From the first line of the data below through the line bearing "bm = bmesh.new()", reproduce each line exactly; do not include pictures.

** START OF Exercise material **

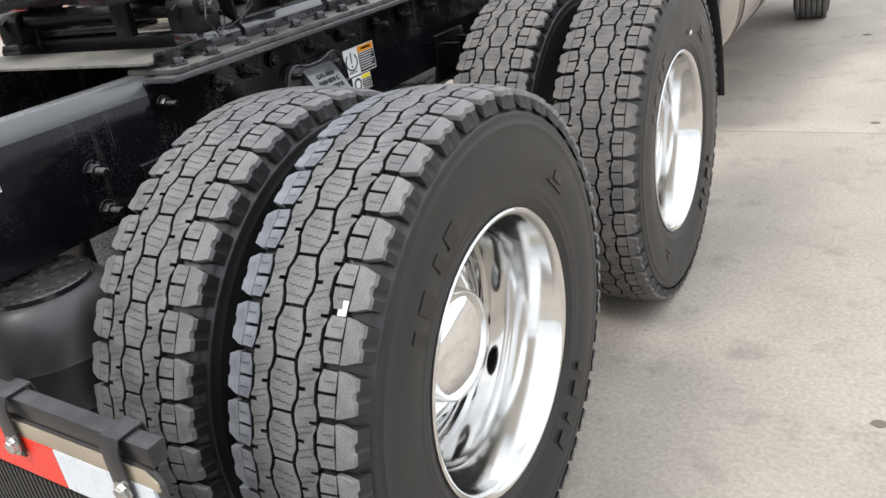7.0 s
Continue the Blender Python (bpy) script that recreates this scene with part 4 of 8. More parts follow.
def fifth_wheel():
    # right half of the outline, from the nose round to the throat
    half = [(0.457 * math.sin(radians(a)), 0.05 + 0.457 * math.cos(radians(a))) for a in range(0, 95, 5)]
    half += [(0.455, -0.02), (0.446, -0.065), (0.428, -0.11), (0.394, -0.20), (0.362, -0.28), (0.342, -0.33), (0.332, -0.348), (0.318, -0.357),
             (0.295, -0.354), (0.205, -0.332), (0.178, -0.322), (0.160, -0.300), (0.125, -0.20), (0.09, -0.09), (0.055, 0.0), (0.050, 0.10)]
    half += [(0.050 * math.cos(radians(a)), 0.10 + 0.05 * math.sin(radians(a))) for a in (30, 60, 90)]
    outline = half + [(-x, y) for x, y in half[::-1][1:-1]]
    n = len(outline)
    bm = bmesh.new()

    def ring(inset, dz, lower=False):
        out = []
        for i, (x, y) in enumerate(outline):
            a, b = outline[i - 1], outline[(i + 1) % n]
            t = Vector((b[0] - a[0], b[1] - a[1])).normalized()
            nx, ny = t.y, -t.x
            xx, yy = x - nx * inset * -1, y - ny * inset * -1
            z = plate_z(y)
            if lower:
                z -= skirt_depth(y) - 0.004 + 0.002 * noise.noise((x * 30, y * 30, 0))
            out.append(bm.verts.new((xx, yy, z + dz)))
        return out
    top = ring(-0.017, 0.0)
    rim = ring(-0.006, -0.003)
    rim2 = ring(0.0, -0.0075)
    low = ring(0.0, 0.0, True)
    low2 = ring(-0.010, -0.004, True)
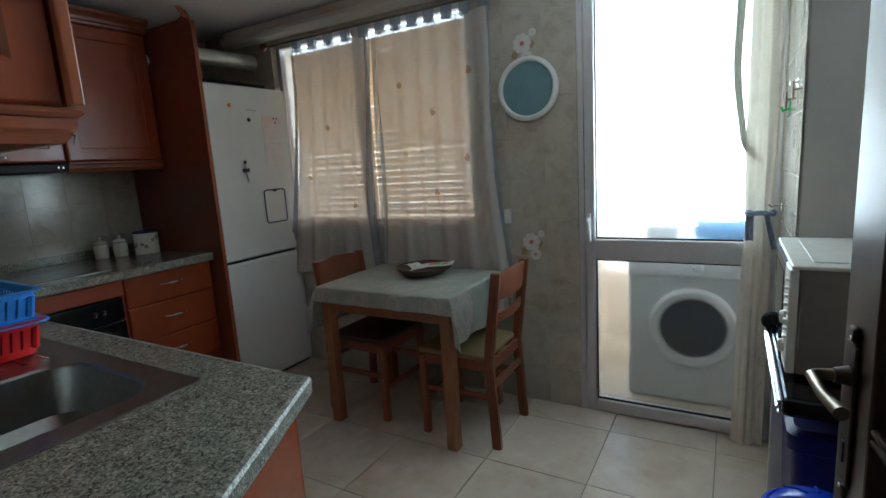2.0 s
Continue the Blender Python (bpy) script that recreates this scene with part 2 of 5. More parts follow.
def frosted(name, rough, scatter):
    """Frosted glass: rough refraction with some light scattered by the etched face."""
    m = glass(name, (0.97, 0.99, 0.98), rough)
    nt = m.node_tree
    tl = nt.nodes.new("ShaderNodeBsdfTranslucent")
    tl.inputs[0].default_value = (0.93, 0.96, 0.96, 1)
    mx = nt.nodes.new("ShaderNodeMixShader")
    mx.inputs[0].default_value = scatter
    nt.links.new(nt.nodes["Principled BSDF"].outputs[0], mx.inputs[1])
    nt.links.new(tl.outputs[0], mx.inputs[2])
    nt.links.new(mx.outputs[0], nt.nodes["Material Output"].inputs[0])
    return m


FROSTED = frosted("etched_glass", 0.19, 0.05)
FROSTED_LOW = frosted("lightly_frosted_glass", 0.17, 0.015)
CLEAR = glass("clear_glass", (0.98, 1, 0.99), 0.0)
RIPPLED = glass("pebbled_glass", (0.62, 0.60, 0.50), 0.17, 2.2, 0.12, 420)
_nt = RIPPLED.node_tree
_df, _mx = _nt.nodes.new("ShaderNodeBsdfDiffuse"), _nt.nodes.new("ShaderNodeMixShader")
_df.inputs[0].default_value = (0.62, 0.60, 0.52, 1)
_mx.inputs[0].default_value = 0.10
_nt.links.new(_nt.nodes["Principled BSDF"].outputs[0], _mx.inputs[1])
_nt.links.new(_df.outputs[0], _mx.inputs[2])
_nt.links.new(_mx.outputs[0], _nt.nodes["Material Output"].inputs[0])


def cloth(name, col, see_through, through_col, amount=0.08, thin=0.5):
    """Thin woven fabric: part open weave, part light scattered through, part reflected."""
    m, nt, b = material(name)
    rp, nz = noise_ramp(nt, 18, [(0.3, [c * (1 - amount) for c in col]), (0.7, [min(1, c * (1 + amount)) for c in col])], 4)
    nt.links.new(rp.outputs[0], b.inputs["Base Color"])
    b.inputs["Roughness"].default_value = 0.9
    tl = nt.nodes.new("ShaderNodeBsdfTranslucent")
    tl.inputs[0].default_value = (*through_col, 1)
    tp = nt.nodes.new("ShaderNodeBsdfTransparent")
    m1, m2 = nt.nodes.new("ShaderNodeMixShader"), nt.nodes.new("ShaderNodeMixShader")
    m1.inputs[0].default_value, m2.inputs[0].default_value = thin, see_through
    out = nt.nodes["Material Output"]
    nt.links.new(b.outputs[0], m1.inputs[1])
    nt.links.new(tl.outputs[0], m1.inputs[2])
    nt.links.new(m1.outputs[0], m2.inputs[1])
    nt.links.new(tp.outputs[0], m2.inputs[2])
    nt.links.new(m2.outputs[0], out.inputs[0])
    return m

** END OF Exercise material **

Solved exercise
7.0 s
Continue the Blender Python (bpy) script that recreates this scene with part 4 of 8. More parts follow.
def fifth_wheel():
    # right half of the outline, from the nose round to the throat
    half = [(0.457 * math.sin(radians(a)), 0.05 + 0.457 * math.cos(radians(a))) for a in range(0, 95, 5)]
    half += [(0.455, -0.02), (0.446, -0.065), (0.428, -0.11), (0.394, -0.20), (0.362, -0.28), (0.342, -0.33), (0.332, -0.348), (0.318, -0.357),
             (0.295, -0.354), (0.205, -0.332), (0.178, -0.322), (0.160, -0.300), (0.125, -0.20), (0.09, -0.09), (0.055, 0.0), (0.050, 0.10)]
    half += [(0.050 * math.cos(radians(a)), 0.10 + 0.05 * math.sin(radians(a))) for a in (30, 60, 90)]
    outline = half + [(-x, y) for x, y in half[::-1][1:-1]]
    n = len(outline)
    bm = bmesh.new()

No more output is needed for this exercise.